● The request:
Give back only the lines in the records below from the one with "More parts follow." to the one with "return 0.782 + 0.055 * (x + 0.005)", both inclusive, word for word.

___ Input ___

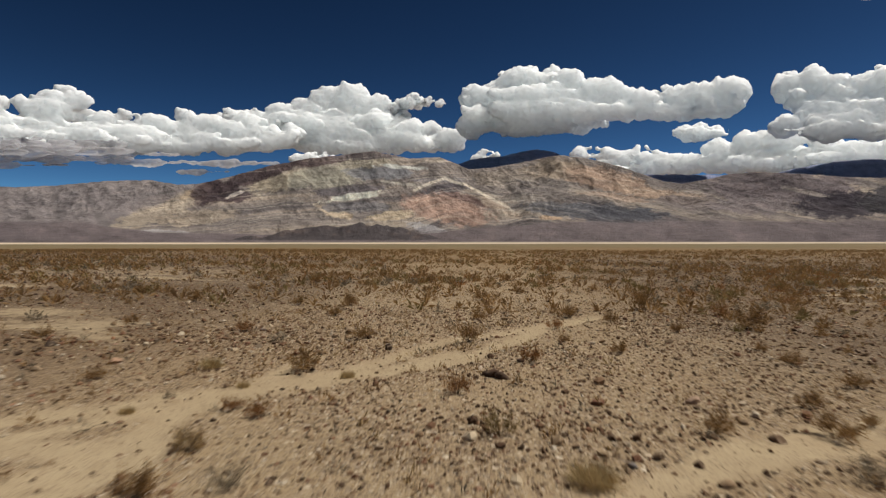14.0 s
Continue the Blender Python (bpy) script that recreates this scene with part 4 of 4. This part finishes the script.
for x, y, h in (
    (-4.17, 7.57, 0.36), (-3.50, 8.41, 0.40), (-3.65, 9.26, 0.36), (-1.42, 10.00, 0.31), (7.15, 10.42, 0.40), (-0.85, 10.60, 0.37), (2.56, 11.46, 0.46), (4.00, 12.81, 0.32),
    (-2.00, 16.65, 0.30), (8.05, 20.02, 0.31), (0.72, 20.47, 0.31), (-7.03, 24.08, 0.57), (-6.66, 25.96, 0.39), (7.63, 26.34, 0.47), (10.26, 28.04, 0.38), (-0.10, 28.15, 0.60),
    (-2.78, 28.21, 0.39), (3.81, 28.55, 0.31), (-6.43, 28.71, 0.47), (2.82, 29.71, 0.33), (4.47, 29.94, 0.34), (7.17, 31.80, 0.37), (15.67, 32.12, 0.46), (-0.36, 32.61, 0.26),
    (-3.17, 33.29, 0.28), (5.57, 33.88, 0.26), (-4.56, 34.19, 0.22), (-2.88, 34.28, 0.22), (-12.76, 35.02, 0.56), (17.50, 36.38, 0.34),
):
    shrub("brown", x, y, h)
for x, y, h in (
    (3.05, 36.53, 0.44), (3.69, 36.59, 0.32), (10.79, 36.85, 0.44), (-14.35, 36.98, 0.75), (8.11, 37.17, 0.41), (9.10, 37.23, 0.24), (3.92, 37.33, 0.23), (-4.62, 37.38, 0.30),
    (-7.15, 37.83, 0.46), (-4.00, 37.83, 0.25), (11.77, 38.18, 0.45), (16.43, 39.10, 0.46), (-11.67, 39.35, 0.50), (-3.61, 40.46, 0.45), (-9.19, 41.07, 0.34), (-0.18, 41.83, 0.16),
    (10.74, 41.93, 0.17), (-5.93, 42.25, 0.35), (-4.02, 42.55, 0.19), (3.88, 42.74, 0.31), (-0.00, 43.24, 0.26), (-1.57, 45.10, 0.31), (1.44, 45.21, 0.28), (0.10, 45.46, 0.35),
    (0.03, 46.74, 0.30), (-3.14, 46.79, 0.34), (3.80, 47.10, 0.40), (12.73, 47.60, 0.36), (8.18, 47.74, 0.33), (-8.04, 48.13, 0.62),
):
    shrub("brown", x, y, h)
for x, y, h in (
    (10.07, 48.58, 0.19), (8.86, 52.07, 0.34), (2.59, 53.14, 0.37), (5.95, 53.41, 0.33), (0.26, 54.82, 0.41), (9.77, 55.27, 0.33), (12.10, 55.42, 0.33), (4.71, 56.25, 0.15),
    (8.78, 56.69, 0.23), (16.13, 56.94, 0.35), (-1.52, 57.56, 0.38), (10.08, 59.50, 0.30), (-2.66, 59.85, 0.44), (-1.30, 60.54, 0.23), (10.50, 61.39, 0.36), (-7.56, 62.27, 0.45),
    (-9.90, 62.29, 0.38), (-0.66, 65.08, 0.25), (-3.00, 65.34, 0.60), (11.46, 65.41, 0.45), (-4.31, 65.42, 0.21), (16.74, 65.60, 0.40), (-5.57, 65.95, 0.32), (6.72, 66.28, 0.18),
    (8.57, 66.62, 0.18), (11.22, 66.86, 0.21), (-3.70, 67.30, 0.38), (0.17, 68.00, 0.17), (5.44, 68.07, 0.44), (11.47, 68.71, 0.16),
):
    shrub("brown", x, y, h)
for x, y, h in (
    (0.18, 68.96, 0.21), (3.35, 69.01, 0.32), (5.48, 69.24, 0.27), (18.91, 69.45, 0.36), (8.40, 69.56, 0.22), (11.83, 69.93, 0.37), (-1.17, 69.98, 0.30), (16.76, 70.04, 0.32),
    (10.22, 70.58, 0.24), (0.62, 71.49, 0.39), (-3.31, 71.54, 0.35), (19.16, 71.72, 0.24), (3.44, 72.24, 0.27), (-1.22, 72.32, 0.21), (13.03, 73.11, 0.29), (14.43, 73.24, 0.29),
    (0.08, 73.74, 0.34), (10.17, 74.01, 0.31), (8.90, 74.03, 0.28), (10.89, 74.39, 0.16), (10.59, 75.06, 0.25), (-0.22, 75.39, 0.19), (15.15, 75.44, 0.35), (11.92, 76.11, 0.25),
    (0.83, 76.24, 0.21), (3.68, 76.95, 0.40), (13.44, 77.15, 0.17), (12.02, 77.85, 0.25), (15.36, 78.61, 0.27), (9.30, 78.70, 0.27),
):
    shrub("brown", x, y, h)
for x, y, h in (
    (12.19, 79.17, 0.17), (16.20, 79.67, 0.28), (6.47, 79.71, 0.41), (-2.27, 79.74, 0.25), (-4.48, 79.78, 0.52), (8.47, 79.86, 0.17), (4.28, 80.03, 0.33), (11.41, 81.26, 0.24),
    (-1.51, 81.86, 0.27), (13.44, 81.88, 0.63), (10.34, 82.94, 0.30), (6.87, 83.16, 0.29), (3.12, 83.33, 0.27), (9.49, 83.81, 0.36), (3.19, 85.66, 0.43), (1.59, 85.83, 0.35),
    (12.27, 85.88, 0.62), (-1.77, 86.22, 0.33), (7.38, 88.29, 0.42), (-4.64, 88.61, 0.34), (21.65, 90.25, 0.35), (-1.16, 90.27, 0.34), (9.04, 90.71, 0.32), (0.27, 94.90, 0.38),
    (14.12, 95.78, 0.38), (5.54, 95.96, 0.41), (3.02, 99.57, 0.41), (12.13, 102.64, 0.42),
):
    shrub("brown", x, y, h)
for x, y, h in (
    (3.75, 5.24, 0.18), (-2.14, 9.87, 0.18), (4.35, 12.95, 0.38), (2.96, 35.19, 0.28), (6.61, 39.24, 0.19), (5.37, 41.48, 0.30), (6.91, 62.45, 0.17), (5.71, 65.33, 0.35),
    (8.13, 67.98, 0.34), (2.31, 69.98, 0.14), (6.50, 73.95, 0.24),
):
    shrub("olive", x, y, h)
for x, y, h in (
    (0.08, 9.97, 0.28), (0.67, 18.08, 0.41), (1.75, 32.70, 0.41), (-1.89, 34.28, 0.27), (-0.15, 35.96, 0.34), (3.04, 37.31, 0.25), (8.39, 38.57, 0.24), (1.61, 41.32, 0.34),
    (3.90, 55.05, 0.30), (4.36, 57.45, 0.31), (1.86, 62.38, 0.32), (7.73, 63.42, 0.29), (3.37, 73.35, 0.19),
):
    shrub("golden", x, y, h)


# ---- shrubs too many to count, over the rest of the plain ----
def low_shrub(seed, count, size, thick=1.0):
    g = np.random.default_rng(seed)
    a, e = g.uniform(0, 6.283, count), np.arccos(g.uniform(0.05, 1, count))
    d = np.stack([np.cos(a) * np.sin(e), np.sin(a) * np.sin(e), np.cos(e)], 1)
    at = d * g.uniform(0.05, 0.75, count)[:, None] * np.array([0.75, 0.75, 0.9])
    w = d + g.normal(size=(count, 3)) * 0.5 + np.array([0, 0, 0.3])
    w /= np.linalg.norm(w, axis=1)[:, None]
    return slivers(at, w, size * g.uniform(0.7, 1.4, count), thick * size * g.uniform(0.1, 0.2, count), g)


def wild_shrubs(count, x0, x1, y0, y1, protos, leaf, label, avoid, tall):
    x, y = rng.uniform(x0, x1, count), rng.uniform(y0, y1, count)
    x = x + 0.08 * y
    n0 = fractal(x * 0.2, y * 0.2, 111, 3)
    ok = ~avoid(x, y) & (rng.uniform(0, 1, count) < np.clip((n0 - 0.3) * 3.5, 0.1, 1)) & (np.abs(x - 3) < 14 + 0.85 * y) & (sandiness(x, y) < 0.6)
    x, y = x[ok], y[ok]
    n = len(x)
    h = tall * rng.uniform(0.5, 1.25, n)
    dims = np.stack([h * rng.uniform(0.9, 1.35, n), h * rng.uniform(0.9, 1.35, n), h * 1.1], 1)
    v, f = scatter(protos, rng.integers(0, len(protos), n), np.stack([x, y, relief(x, y)], 1), rng.uniform(0, 6.283, n), dims)
    tagged(new("wild_shrubs", raw_mesh("wild_shrubs", v, f, leaf, smooth=False)), label, "shrubs", kind="stuff")


def beside(x, y):
    """The strip along the way and a few strides to both sides of it."""
    return (x > -16) & (x < 20 + 0.04 * y) & (y < 92)


def placed(x, y):
    """The strip along the way where every shrub stands on its own."""
    return (x > -3.5 + 0.0 * y) & (x < 9.5 + 0.04 * y) & (y < 92) | (y < 12) & (np.abs(x) < 8)


MID = [low_shrub(200 + k, 25, 0.42) for k in range(5)]
MINI = [low_shrub(240 + k, 17, 0.5, 0.6) for k in range(5)]
BESIDE = [low_shrub(260 + k, 95, 0.32, 0.65) for k in range(6)]
FAR = [low_shrub(220 + k, 10, 0.8) for k in range(5)]
for leaf, share in (("brown", 1.0), ("rust", 0.35), ("olive", 0.7), ("grey", 0.5)):
    wild_shrubs(int(2400 * share), -45, 45, 8, 125, MID, LEAF[leaf], "dry desert shrubs spread over the plain", beside, 0.36)
    wild_shrubs(int(900 * share), -16, 20, 8, 100, BESIDE, LEAF[leaf], "dry twiggy desert shrubs beside the way", placed, 0.33)
    wild_shrubs(int(2600 * share), -75, -14, 24, 110, MID, LEAF[leaf], "dry desert shrubs spread over the plain", beside, 0.34)
    wild_shrubs(int(2300 * share), 17, 80, 24, 110, MID, LEAF[leaf], "dry desert shrubs spread over the plain", beside, 0.34)
for leaf, share in (("scrub", 1.0), ("brown", 0.3), ("olive", 0.1)):
    wild_shrubs(int(2800 * share), -60, 65, 84, 112, FAR, LEAF[leaf], "low brown scrub covering the far plain", lambda x, y: x > 1e6, 0.27)
    wild_shrubs(int(9500 * share), -100, 110, 108, 210, FAR, LEAF[leaf], "low brown scrub covering the far plain", placed, 0.33)
# small dry herbs between the stones
for leaf, share in (("brown", 0.8), ("golden", 0.5), ("grey", 0.6), ("scrub", 0.8)):
    wild_shrubs(int(4200 * share), -15, 17, 5, 112, MINI, LEAF[leaf], "small dry herbs between the stones", lambda x, y: x > 1e6, 0.15)
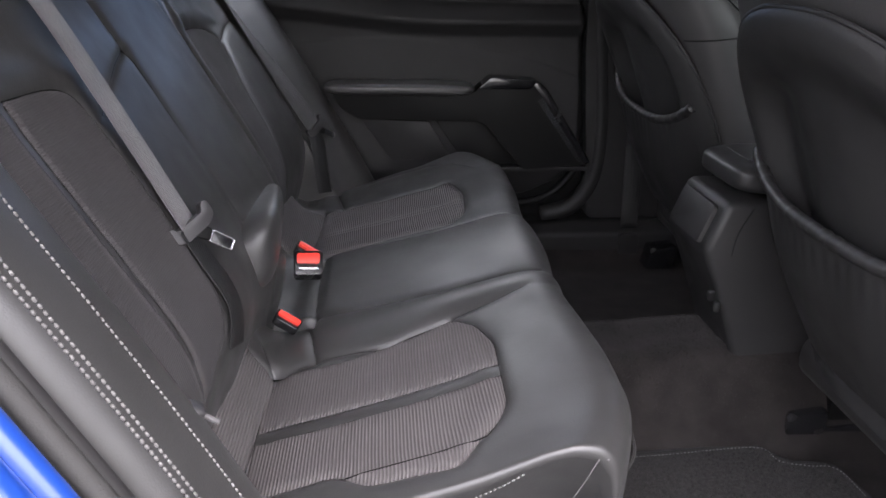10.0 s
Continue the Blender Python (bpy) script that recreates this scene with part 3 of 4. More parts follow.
# outlines on the cushion, as (x, y)
NEAR_INSERT = rounded([(-0.30, 0.632), (-0.148, 0.660), (-0.056, 0.672), (-0.036, 0.657), (-0.020, 0.643), (0.070, 0.634), (0.090, 0.664), (0.117, 0.692), (0.127, 0.720),
                       (0.129, 0.793), (0.131, 0.852), (0.115, 0.908), (0.084, 0.943), (-0.045, 0.905), (-0.140, 0.907), (-0.185, 0.930), (-0.30, 0.935)], 0.012, 4)
FAR_INSERT = rounded([(-0.30, 1.300), (-0.081, 1.303), (0.010, 1.306), (0.118, 1.297), (0.146, 1.337), (0.152, 1.453), (0.131, 1.541), (0.110, 1.533), (0.0, 1.533), (-0.124, 1.556), (-0.30, 1.575)], 0.012, 4)
FOLD_NEAR, FOLD_FAR = [(-0.147, 0.62), (-0.144, 0.81), (-0.140, 0.907)], [(-0.136, 1.293), (-0.130, 1.42), (-0.124, 1.557)]


def near_stripe(x):
    return 0.782 + 0.055 * (x + 0.005)


def sew(parent, surface, pts, r=0.0008, n=60):
    """A dark seam line along a curve of a padded surface; surface(u, v) gives its points."""
    c = spline(pts, n)
    p = surface(c[:, 0], c[:, 1])
    tube("seam", p, r, SEAM, parent, n=n, sides=6, up=(0.31, -0.42, 0.85))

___

● Task solution:
Continue the Blender Python (bpy) script that recreates this scene with part 3 of 4. More parts follow.
# outlines on the cushion, as (x, y)
NEAR_INSERT = rounded([(-0.30, 0.632), (-0.148, 0.660), (-0.056, 0.672), (-0.036, 0.657), (-0.020, 0.643), (0.070, 0.634), (0.090, 0.664), (0.117, 0.692), (0.127, 0.720),
                       (0.129, 0.793), (0.131, 0.852), (0.115, 0.908), (0.084, 0.943), (-0.045, 0.905), (-0.140, 0.907), (-0.185, 0.930), (-0.30, 0.935)], 0.012, 4)
FAR_INSERT = rounded([(-0.30, 1.300), (-0.081, 1.303), (0.010, 1.306), (0.118, 1.297), (0.146, 1.337), (0.152, 1.453), (0.131, 1.541), (0.110, 1.533), (0.0, 1.533), (-0.124, 1.556), (-0.30, 1.575)], 0.012, 4)
FOLD_NEAR, FOLD_FAR = [(-0.147, 0.62), (-0.144, 0.81), (-0.140, 0.907)], [(-0.136, 1.293), (-0.130, 1.42), (-0.124, 1.557)]


def near_stripe(x):
    return 0.782 + 0.055 * (x + 0.005)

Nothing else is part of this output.